Miyakawa menyebut kerusakan Ranupani sudah sangat gawat. Debit air, misalnya, sudah berkurang 50 persen. Penurunan debit air sangat dipengaruhi oleh serangan salvinia yang tumbuh pesat secara vegetatif.

“Fokus restorasi di sini untuk mengembalikan Ranupani seperti sediakala, yakni bebas dari salvinia dan sedimentasi,” kata Miyakawa.


Emy Endah Suwarni, Kepala Bidang Teknis Konservasi Balai Besar TNBTS saat itu, mengutarakan kegiatan restorasi Ranupani masuk dalam proyek nasional Pedoman Restorasi Ekosistem Hutan Konservasi yang digagas JICA.

Proyek restorasi diberlakukan pada lima taman nasional: TNBTS yang mewakili restorasi ekosistem danau, Taman Nasional Sembilang di Sumatera Selatan yang mewakili restorasi ekosistem mangrove; Taman Nasional Gunung Ciremai di Jawa Barat yang mewakili restorasi ekosistem hutan pegunungan; Taman Nasional Manupeu Tanah Daru di Sumba, Nusa Tenggara Timur, yang mewakili ekosistem lahan kering, serta Taman Nasional Gunung Merapi yang mewakili restorasi ekosistem kawasan konservasi pascabencana.

“Salah satu keluaran dari proyek ini adalah kajian, peraturan pedoman rehabilitasi atau restorasi serta penyusunan draf pedoman restorasi di kawasan konservasi,” kata Emy.

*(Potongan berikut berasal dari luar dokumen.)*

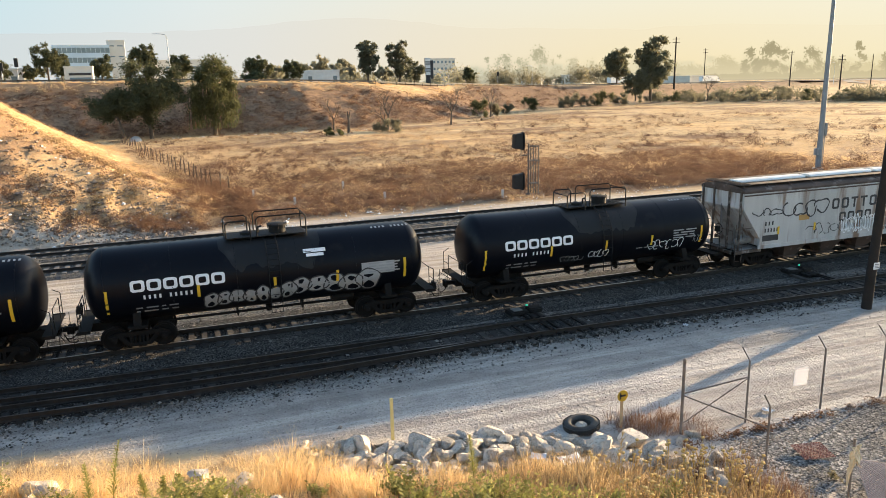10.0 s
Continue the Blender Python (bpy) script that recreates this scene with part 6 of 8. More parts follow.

Pembersihan Ranupani pada Minggu, 1 April 2018.
Pembersihan Ranupani masih sangat mengandalkan partisipasi warga setempat yang berpuluh tahun sebelumnya terkesan tidak mempedulikan pentingnya Danau Ranupani bagi kehidupan mereka. Mereka baru tergerak setelah menyadari kerusakan Ranupani bisa langsung mereka saksikan begitu membuka jendela kamar di pagi hari.

Memang telat. Tapi kesadaran yang datang terlambat lebih baik daripada menonton saja. Kesadaran warga tersambung dengan pembuatan jadwal kontrol dan pembersihan yang melibatkan warga Sidodadi dan Besaran, dua dusun yang ada di Desa Ranupani. Belakangan diketahui jadwal kontrol itu tidak lagi dipatuhi.

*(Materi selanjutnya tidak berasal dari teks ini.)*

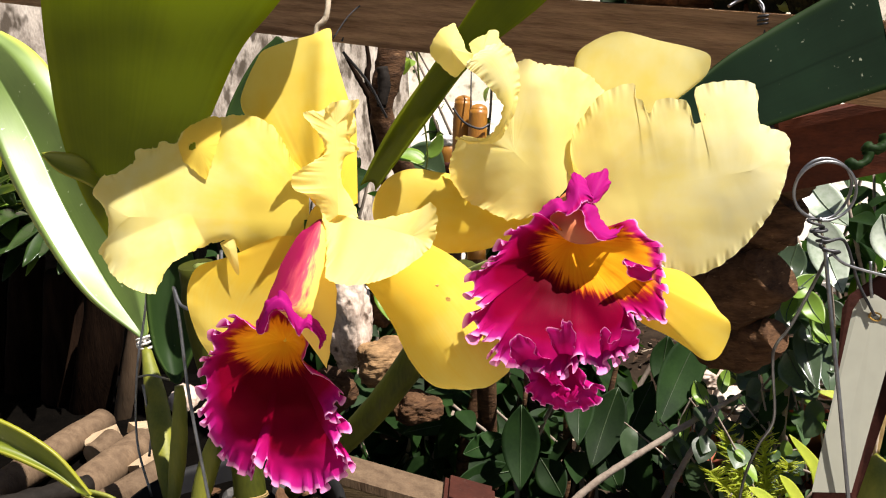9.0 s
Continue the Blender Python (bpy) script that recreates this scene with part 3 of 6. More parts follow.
def bloom(heart, margin, count=260, rings=60, frill=0.0, wave=0.6, start=0.75, cup=0.0, power=1.3, folds=(), bends=(), ribs=0.0, serrate=0.0, relief=0.0, holes=(), seed=1):
    """A petal spread from its midrib (or its one attachment point) to its margin. folds: (x0, z0, x1, z1, width, height) soft ridges towards the viewer;
    bends: (x0, z0, x1, z1, slope, softness) lines below which the tissue leans forward; holes: (x, z, radius) bitten gaps."""
    bm = bmesh.new()
    uvl = bm.loops.layers.uv.verify()
    fine = spline(margin, count * 3)
    far = [0.0]
    for p, q in zip(fine, fine[1:]):
        far.append(far[-1] + (q - p).length)
    M, k = [], 0
    for i in range(count + 1):
        s = far[-1] * i / count
        while k < len(far) - 2 and far[k + 1] < s:
            k += 1
        M.append(fine[k].lerp(fine[k + 1], (s - far[k]) / max(1e-6, far[k + 1] - far[k])))
    span = max(2, count // 8)
    base = Vector(heart[0])
    axis = Vector(heart[-1]) - base
    long = axis.length_squared or 1.0
    reach = [min(1.0, max(0.0, (q - base).dot(axis) / long)) for q in M]
    calm, C = [], []
    for i in range(count + 1):
        n = min(span, i, count - i)
        calm.append(sum((q.y for q in M[i - n:i + n + 1]), 0.0) / (2 * n + 1))
        C.append(base + axis * sum(reach[i - n:i + n + 1]) / (2 * n + 1))
    ratio = even_reach(M, C, span)
    middle = sum(M, Vector()) / len(M) - base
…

Alhasil, ketidakteraturan aksi bersih-bersih hanya memberi kesempatan bagi salvinia “mati suri” untuk kemudian hidup menyebar secara masif dan cepat. Kecepatan tumbuh salvinia mengalahkan hasil kerja para pembasmi.

Salvinia mampu berbiak hanya dalam tempo lima hari. Mereka berbiak melalui rizoma atau rimpang yang menjalar. Rimpang berperan memerangkap nitrogen yang dibutuhkan salvinia untuk membesarkan dirinya.

Pembesaran salvinia bisa sangat terbantu oleh hujan. Hujan menguntungkan dan bisa merugikan para pembersih. Air hujan yang mengalir dari perbukitan mendorong sampah salvinia memasuki danau. Air hujan yang tidak tertampung di dalam danau meluap hingga sampah salvinia di pinggiran danau mengapung ke hampir semua permukaan danau. Air hujan juga menyeret dan mengapungkan banyak sampah plastik dan sampah rumah tangga. 

“Itu yang terjadi saat hujan turun dalam dua hari terakhir kemarin,” kata Andi Gondrong, Jumat, 22 Juni 2018. Ia mengirim empat foto yang menggambarkan sampah salvinia mengambang bersama luapan air Ranupani.

Apa boleh buat. Hasil kerja keras selama dua bulan yang berupa bersihnya 60-70 persen permukaan Ranupani rusak akibat gasakan hujan deras. ABDI PURMONO

Kondisi Danau Ranupani pada Minggu, 1 April 2018.


Catatan: 

Tulisan ini memotret kondisi Danau Ranupani sepanjang April-Juni 2018. Kondisi Danau Ranupani dilaporkan sudah bersih seluruhnya pada September tahun yang sama.